We must understand the major error of Dispensationalism in its pure form (most Apostolics who adhere to Dispensationalism believe in a watered-down version). Dispensationalists propose that there never would have been a "Gentile Church" had Israel accepted Christ. So they argue that the Church is strictly Gentile since the Jews blew their chance. And after the Church is raptured away, they propose that the Jews will again be dealt with through Law i.e., through animal sacrifice, and the whole legalistic shot, and given another chance!
"Most" dispensational Apostolics will not agree that God will revert back to Law. But true Dispensationalism gave rise to the "Gentile Church" philosophy. However, if one disagrees that God will revert to Law, then one disagrees that there is a "Gentile Church." It is the Church where there is neither Jew nor Gentile! And the Jews must come into the church, or else ever be outside God's commonwealth of people!

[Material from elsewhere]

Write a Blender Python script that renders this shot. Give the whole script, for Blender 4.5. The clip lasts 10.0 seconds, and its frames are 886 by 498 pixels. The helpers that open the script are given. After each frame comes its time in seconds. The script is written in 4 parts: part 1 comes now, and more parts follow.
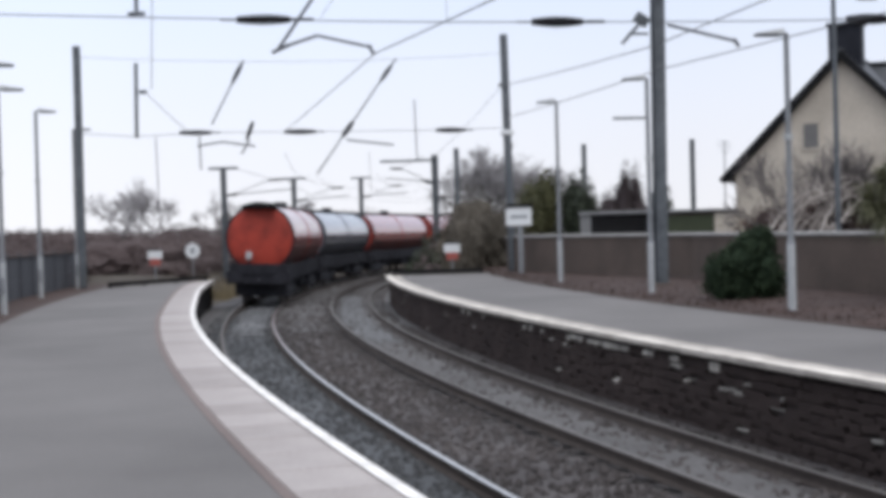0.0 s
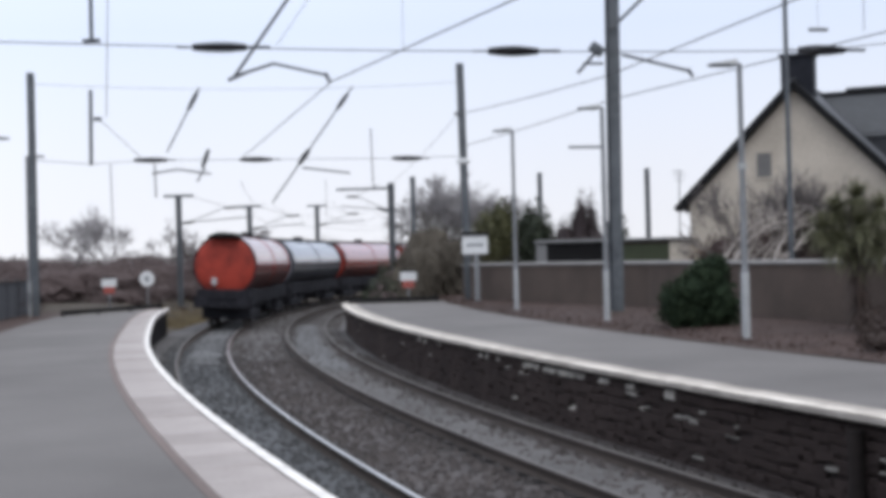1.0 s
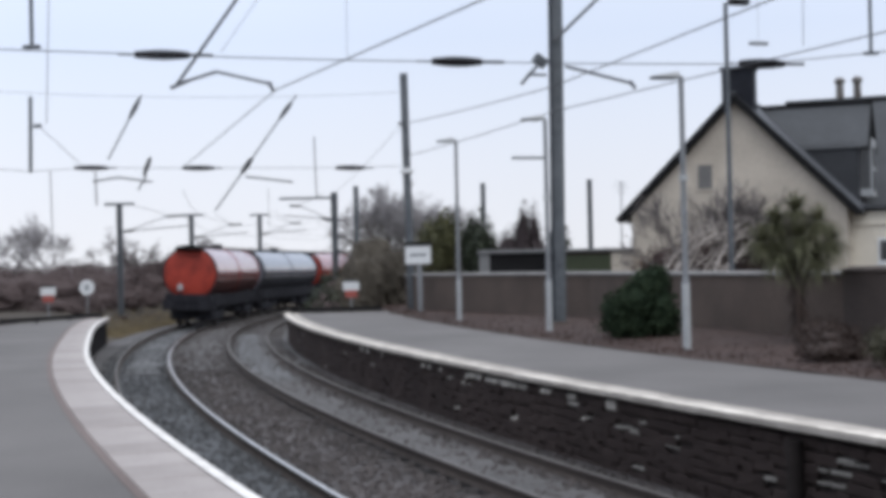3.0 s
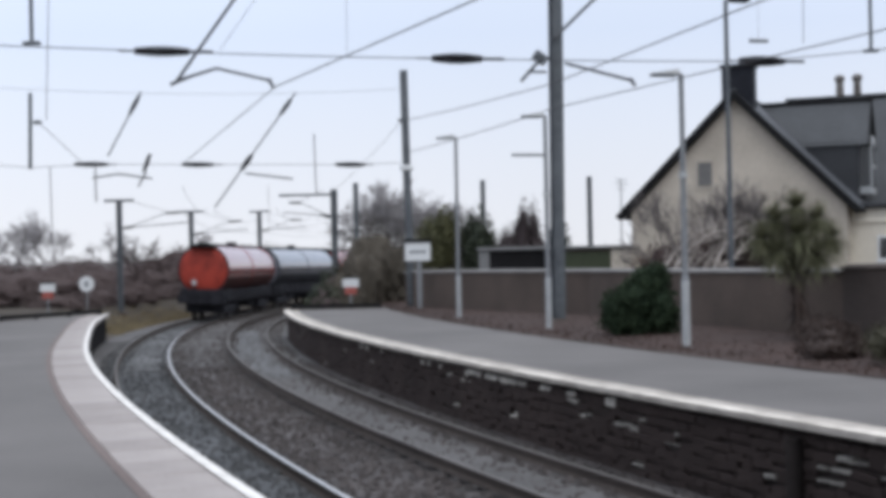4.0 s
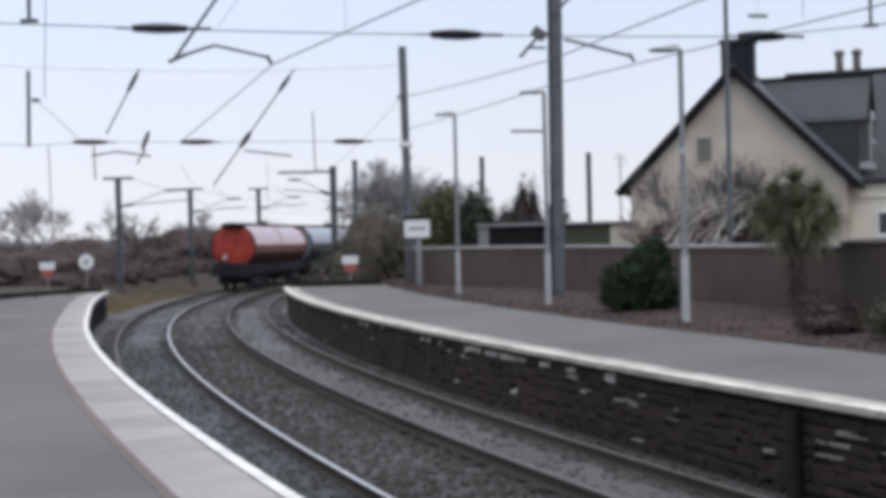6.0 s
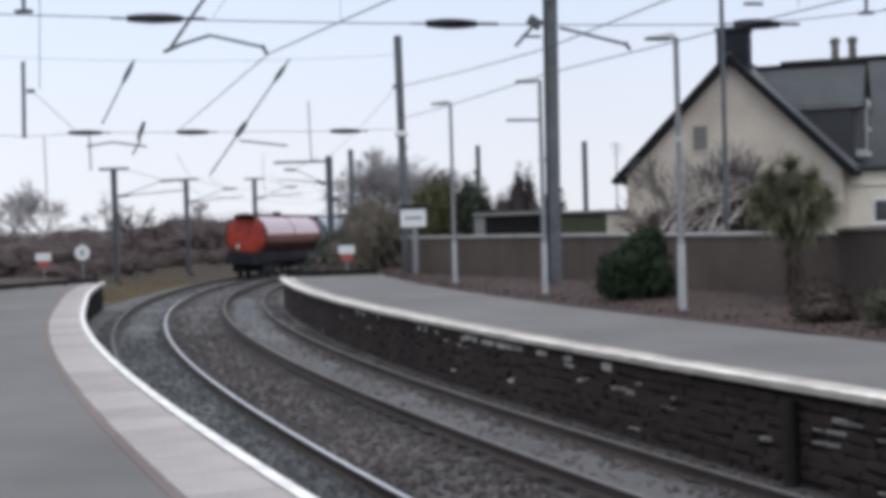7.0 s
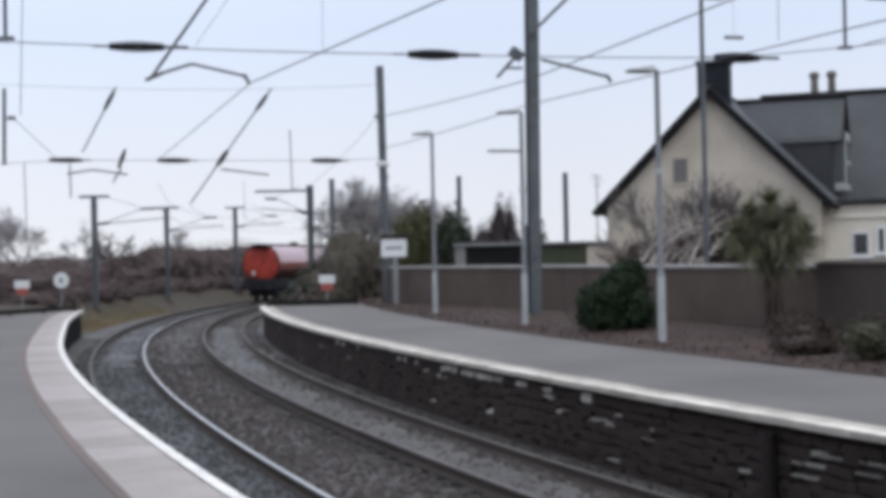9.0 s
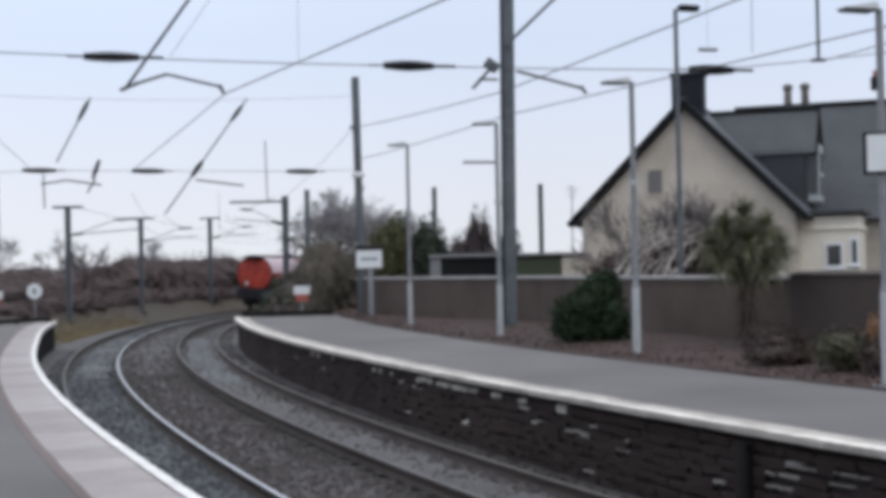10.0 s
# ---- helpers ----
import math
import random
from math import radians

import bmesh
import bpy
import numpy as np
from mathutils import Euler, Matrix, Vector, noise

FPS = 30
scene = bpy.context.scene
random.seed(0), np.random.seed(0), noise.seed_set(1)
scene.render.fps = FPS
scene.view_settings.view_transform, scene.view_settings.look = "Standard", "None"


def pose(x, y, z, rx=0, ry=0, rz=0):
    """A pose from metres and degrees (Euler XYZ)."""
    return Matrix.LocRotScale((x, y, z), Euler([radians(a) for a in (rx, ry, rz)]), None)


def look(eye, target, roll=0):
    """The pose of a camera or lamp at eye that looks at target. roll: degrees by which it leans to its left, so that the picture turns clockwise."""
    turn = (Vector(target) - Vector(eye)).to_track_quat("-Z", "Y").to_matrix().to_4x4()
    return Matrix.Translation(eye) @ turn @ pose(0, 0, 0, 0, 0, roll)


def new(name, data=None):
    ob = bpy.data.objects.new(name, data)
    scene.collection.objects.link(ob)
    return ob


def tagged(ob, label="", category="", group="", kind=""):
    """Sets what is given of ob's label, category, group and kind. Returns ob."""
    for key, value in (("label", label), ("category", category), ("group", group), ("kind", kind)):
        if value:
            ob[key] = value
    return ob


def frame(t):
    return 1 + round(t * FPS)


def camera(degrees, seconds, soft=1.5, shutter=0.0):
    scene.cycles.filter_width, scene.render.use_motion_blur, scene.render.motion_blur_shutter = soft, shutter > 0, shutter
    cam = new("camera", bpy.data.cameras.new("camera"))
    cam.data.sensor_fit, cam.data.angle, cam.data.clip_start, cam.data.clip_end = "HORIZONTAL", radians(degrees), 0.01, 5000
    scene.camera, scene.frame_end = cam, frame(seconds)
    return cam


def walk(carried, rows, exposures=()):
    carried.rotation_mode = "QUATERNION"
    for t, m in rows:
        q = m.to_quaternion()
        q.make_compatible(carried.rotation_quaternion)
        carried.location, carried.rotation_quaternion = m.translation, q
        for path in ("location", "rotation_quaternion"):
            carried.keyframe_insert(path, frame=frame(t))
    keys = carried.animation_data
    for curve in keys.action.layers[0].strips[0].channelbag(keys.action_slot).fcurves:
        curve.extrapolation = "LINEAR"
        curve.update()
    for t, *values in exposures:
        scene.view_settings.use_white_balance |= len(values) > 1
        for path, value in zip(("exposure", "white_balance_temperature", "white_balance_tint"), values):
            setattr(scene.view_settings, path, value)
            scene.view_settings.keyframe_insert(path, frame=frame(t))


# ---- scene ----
# Camera: one hand-held stand on the platform; it only pans, tilts and leans.
EYE = Vector((0, 0, 2.735))
PAN = [  # seconds, pan to the left, tilt up, lean (degrees)
    (0, 4.405, -0.764, -1.56),
    (0.5, 3.467, -0.034, -1.40),
    (1, 2.600, 0.330, -1.50),
    (1.5, 1.206, 0.576, -1.35),
    (2, 0.427, 0.446, -1.37),
    (2.5, 1.215, 0.566, -1.19),
    (2.7, 0.419, 0.726, -1.19),
    (3.8, 0.190, 0.470, -1.28),
    (4, 0.272, 0.555, -1.17),
    (4.5, 1.131, 0.232, -1.13),
    (5, 0.916, -0.192, -1.31),
    (5.2, 0.167, -0.046, -1.27),
    (6.3, 0.290, -0.470, -1.40),
    (6.5, 0.014, -0.064, -1.30),
    (7, 0.132, -0.830, -1.61),
    (7.5, -0.306, -0.043, -1.42),
    (8, -0.070, 0.863, -1.14),
    (8.5, -0.651, 0.899, -1.26),
    (9, -0.688, 0.376, -1.20),
    (9.5, -1.009, 1.178, -1.00),
    (10, -1.700, 0.803, -1.16),
]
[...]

And let me close by saying that a remnant was always reserved by God to carry on while everyone else apostatized. There was a remnant of Israel and Jerusalem, as Paul indicates in Romans 11:5, who found Jesus and were counted as Israel in God's eyes. Romans 11 teaches us that more of the remnant would come into the church in Paul's day [Romans 11:26], while the rest remained blinded. But it must also be pointed out that God never blinded an entire race of Jews! He only blinded and cursed the generation who crucified the Lord. He blinded them and their children. And since a generation consists of forty years (see the average amount of years for a generation in Matthew 1:1-17), that blindness applied to nobody after 70 AD, except for the blindness Satan instills when anyone believes not the Gospel [2 Corinthians 4:4].